Mampukah Jokowi ?
detaktangsel.com - OPINI, Pemilihan Presiden (Pilpres) telah usai diselenggarakan 9 Juli lalu, berbagai macam strategi kampaye pun telah usai ditembakan kandidat Capres-Cawapres. Di tempat-tempat strategis yang dapat dilihat mata masyarakat Indonesia, terpampang nama Prabowo Subiyanto-Hatta Rajasa dan Joko Widodo-Jusuf Kalla sebagai calon Presiden dan calon wakil Presiden.
Hasil Real Count Komisi Pemilihan Umum (KPU) pasangan nomer urut dua Jokowi-JK unggul dengan presentase 53.15% dari lawannya pasangan nomer urut satu Prabowo-Hatta dengan presentase 46.85%. Meski keputusan mutlak ada ditangan Mahkamah Konstitusi (MK), setidaknya kita memperoleh gambaran, mampukah Jokowi menjadi Presiden?
Sudah kali ke enam Indonesia berganti Presiden, nyatanya negeri seribu pulau yang kaya akan sumber daya alam (SDA) dan sumber daya manusia (SDM) ini masih belum cukup untuk mensejahterakan masyarakatnya. Pemilu merupakan perwujudan sikap demokratis bangsa indonesia, sejak tumbangnya rezim orde baru yang berkuasa hingga tiga dekade, harapan akan datangnya pemimpin yang dapat mensejahterakan rakyat masih menjadi dongeng tidur Putera-Puteri Pertiwi.
Berbagai macam wajah bermuculan ke permukaan, berebut tampil di media massa untuk berkomunikasi dengan jutaan pasang wajah yang mendamba-dambakan sosok pemimpin baru di Tanah air. Sederhananya, semua berlomba merebut hati rakyat untuk bisa duduk dikursi RI-1. yang berjiwa kapitalis berubah jadi sosialis, yang pelanggar HAM jadi pembela HAM, yang apatis jadi patriotis, yang atheis jadi agamis.

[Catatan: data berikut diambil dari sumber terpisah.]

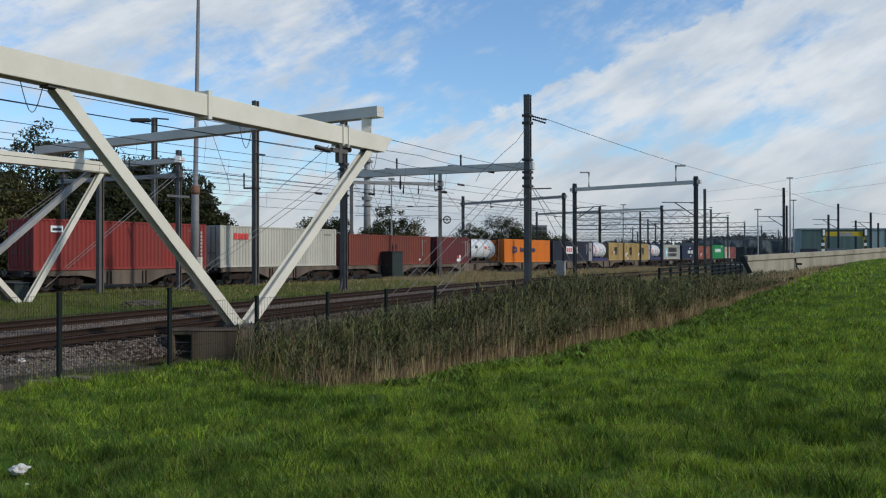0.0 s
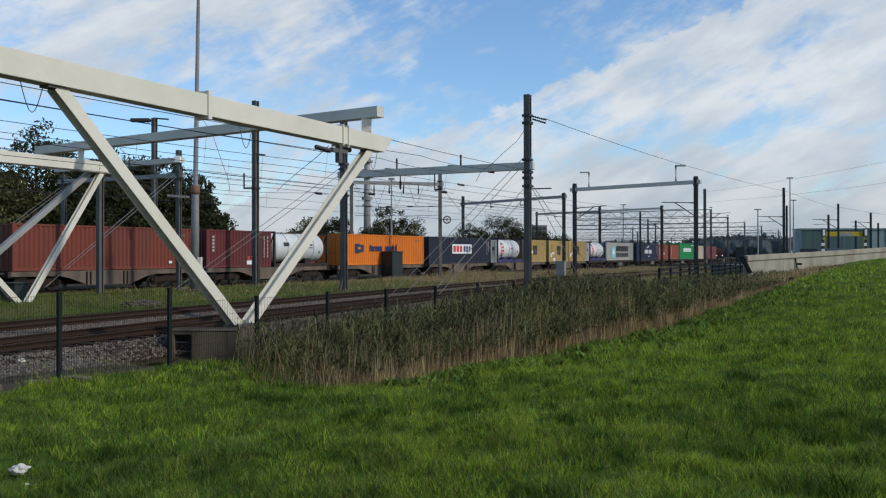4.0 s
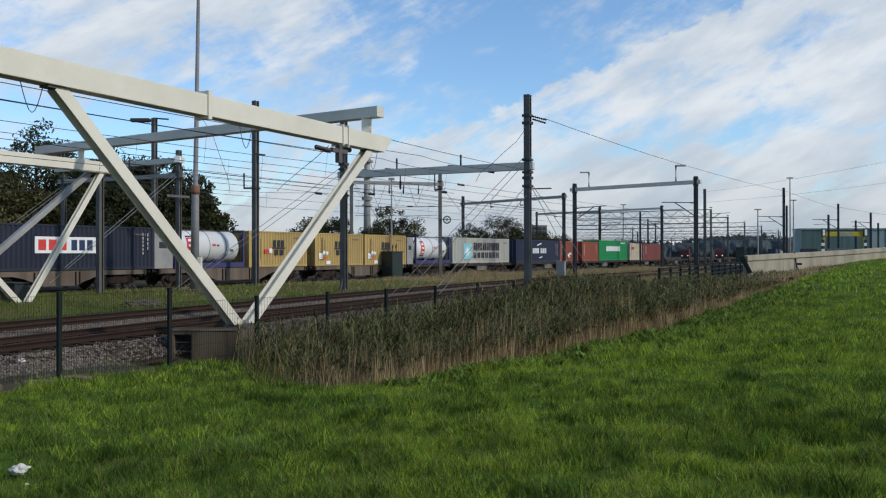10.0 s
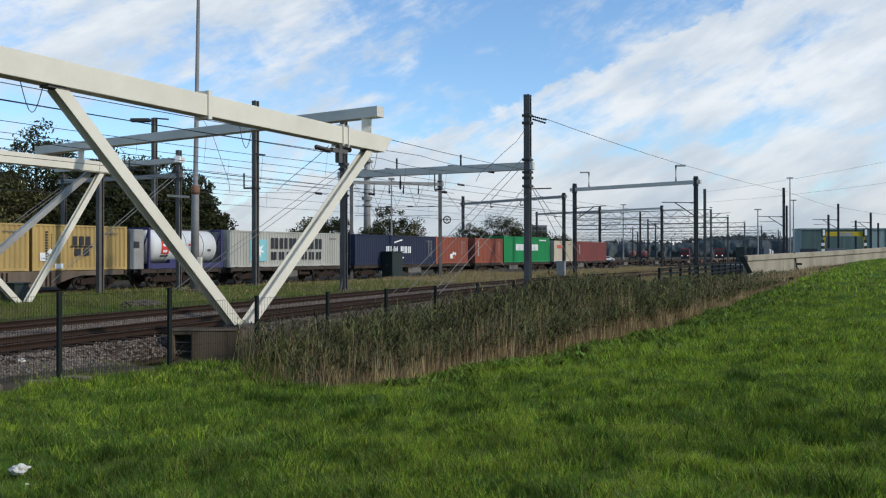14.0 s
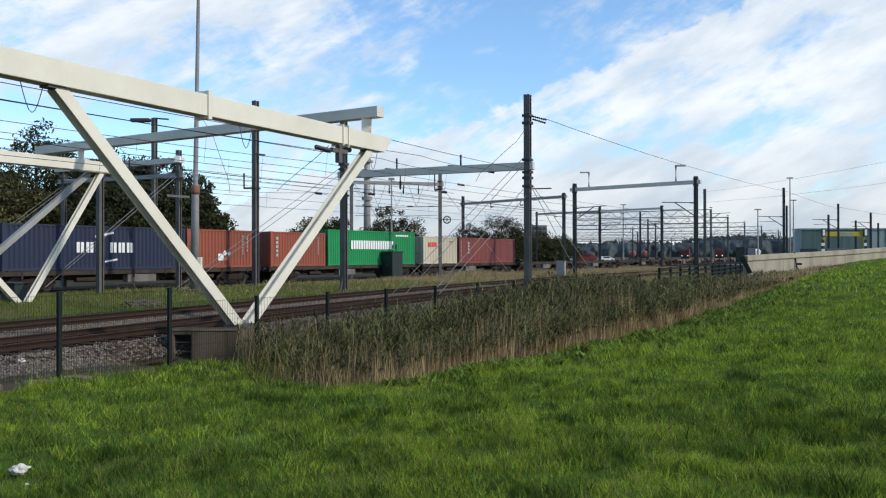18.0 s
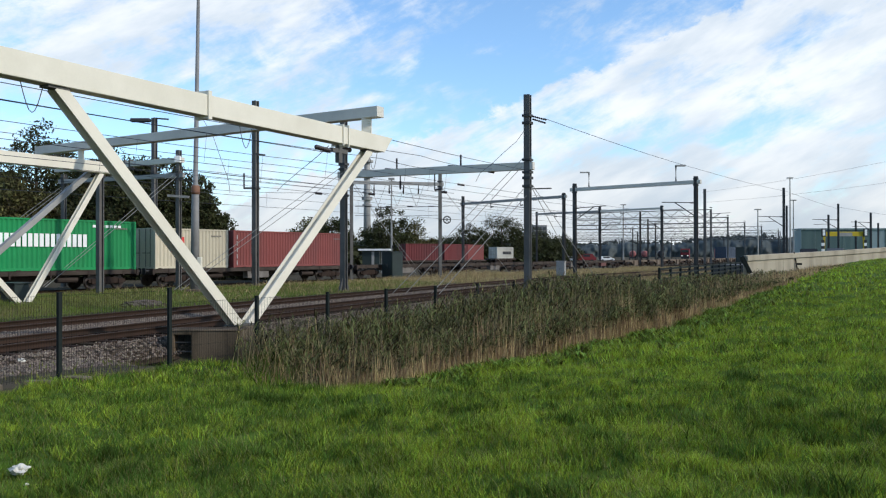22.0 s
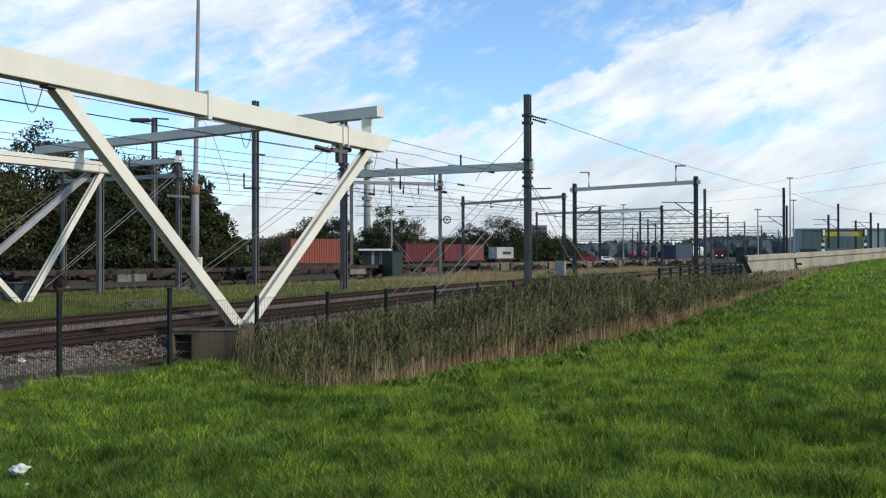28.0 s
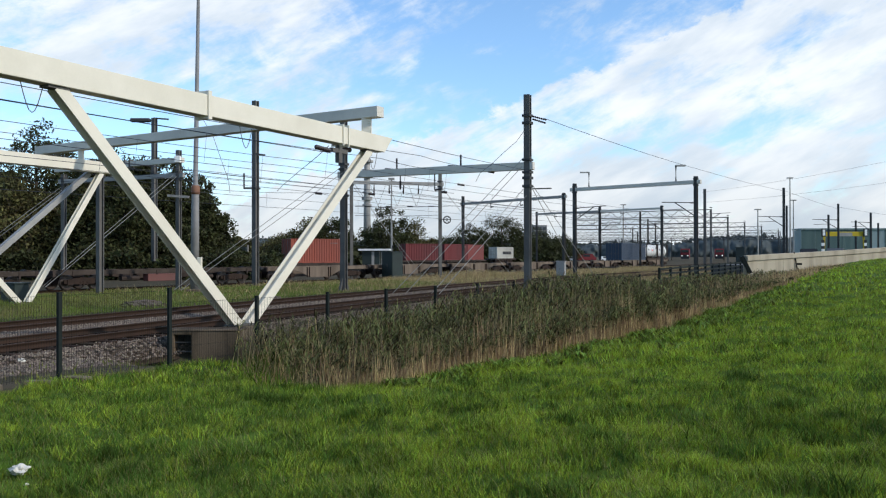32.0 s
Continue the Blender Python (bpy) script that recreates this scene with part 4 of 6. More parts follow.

Bagaimana pun polemik yang lahir benak masyarakat Indonesia menanggapi soal Pemimpin baru, sosok yang dapat mengaplikasikan makna Pancasila memang tidak ada tandingannya. Nyatanya makna Pancasila hingga hari ini masih terkatung-katung dikaki langit. Sederet problematika bangsa indonesia masih menjadi perbincangan hangat dikalangan masyarakat Indonesia itu sendiri.
Tengok saja saudara-saudara kita di pedalaman Papua sana, siapa pun Presidennya mereka tetap saja tidak pernah merasakan terangnya rumah dan dusun mereka kala malam. Betapa mudahnya berangkat ke Sekolah, betapa baiknya pelayanan di rumah sakit serta betapa rukunnya kehidupan beragama.
Memang nyatanya pemerataan kesejahteraan masih terus dijadikan warisan untuk pemimpin berikutnya. masalah pendidikan, kesehatan, pembangunan dan ekonomi semua tersentralisasi di kota-kota besar, mungkin daerah-daerah tertinggal terlalu terisolir untuk dilangkahi kaki-kaki para elit pemerintah.
Disisi lain membangun manusia memang faktor utama, pendidikan contohnya. namun, bagaimana rasanya belajar di gedung sekolah yang hampir roboh, berangkat sekolah lewat jembatan yang hampir putus serta keterbatasan tenaga pengajar.
Jika hasil keputusan Mahkamah Konstitusi (MK) menyatakan Jokowi sebagai Presiden mendatang nasib bangsa Indonesia lima tahun kedepan dipertaruhkan, akankah pemerataan kesejahteraan benar-benar terwujud atau masih dijadikan warisan untuk pemimpin berikutnya.